Despite the importance of this issue, the People’s due diligence argument is not properly before this Court for review. At the Appellate Division, the People neither asserted that such a standard should be employed nor opposed either defendant’s request for coram nobis relief. And the People never suggested that the loss of appellate rights in these cases was attributable to anything other than deficient performance by trial counsel. As a consequence, we have no occasion to address whether a defendant in this circumstance may be denied relief based on a lack of due diligence in pursuing appellate rights.

In these appeals, the Appellate Division appears to have based its decisions denying relief exclusively on CPL 460.30, suggesting the court believed that the one-year statutory limit barred defendants from pursuing their appeals. Since we now reject that conclusion, and the People failed to preserve for review any other basis for denying relief, both defendants’ coram nobis applications should be granted. We therefore remit each case to the Appellate Division so that defendants may pursue their direct appeals on the merits.

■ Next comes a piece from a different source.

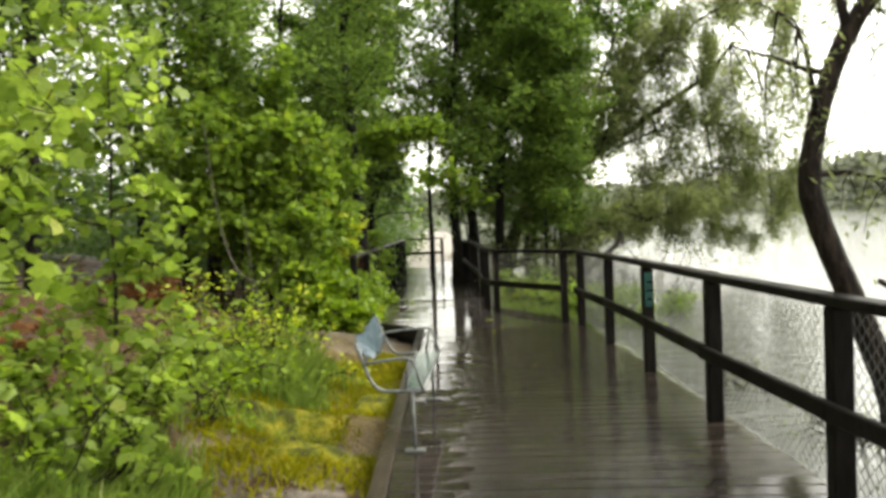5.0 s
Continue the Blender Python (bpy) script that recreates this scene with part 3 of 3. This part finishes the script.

Accordingly, the orders of the Appellate Division should be reversed, defendants’ coram nobis applications should be granted and the cases remitted to the Appellate Division for further proceedings in accordance with this opinion.

Chief Judge Lippman and Judges Ciparick, Read, Smith, Pigott and Jones concur.

In each case: Order reversed, etc. 
      
      . The record does not reveal whether this sum represented an unpaid balance relating to the trial representation or a fee associated solely with preparation and filing of the notice of appeal.
     
      
      . We expect that it will be the rare case where this exception must be utilized. As defendants here acknowledge, in most cases strict enforcement of the CPL 460.30 time limit is constitutionally permissible because attorneys usually accede to their clients’ requests to file notices of appeal and, when they fail to do so, most defendants are in a position to discover the omission within the statutory grace period.
     
      
      . As we observed in Corso, CPL 440.10 provides no statutory avenue for relief for this category of ineffective assistance of counsel claims because it allows defendants to challenge the validity of judgments of conviction—not circumstances that occur post-conviction. If the relief a defendant is seeking is a direct appeal, that relief is not within the cadre of remedies a trial-level court may grant under CPL 440.10. That is not to say that CPL 440.10 is of no utility in this situation because a defendant might secure significant underlying relief in a CPL 440.10 motion. Although a CPL 440.10 motion cannot result in permission to file a late notice of appeal, a defendant can secure the same relief as could be achieved through a successful appeal if the challenge to the conviction fits within one of the permissible claims in CPL 440.10. A defendant is therefore barred from raising a claim in a CPL 440.10 proceeding that could have been raised on direct appeal only if there was an “unjustifiable failure” to raise the issue on direct appeal (see People v Cuadrado, 9 NY3d 362, 365 [2007]). If a defendant was prevented from pursuing his direct appeal solely due to his attorney’s noncompliance with a request to file a notice of appeal, the failure to raise the issue in question on direct appeal would be justifiable (see e.g. People v Lard, 45 AD3d 1331 [4th Dept 2007]).
     
      
      . The People also urge that, in the absence of a due diligence requirement, a defendant would be free to turn his attorney’s error into an undue appellate advantage by postponing the coram nobis application and subsequent perfection of the appeal, thereby detrimentally affecting the People’s ability to retry the charges in the event of a reversal. For example, if a defendant learned of his attorney’s error one month after the CPL 460.30 grace period had elapsed but then waited five years to seek coram nobis relief, the People maintain that the Appellate Division should have the discretion to deny the application if defendant failed to proffer a reasonable excuse for the delay.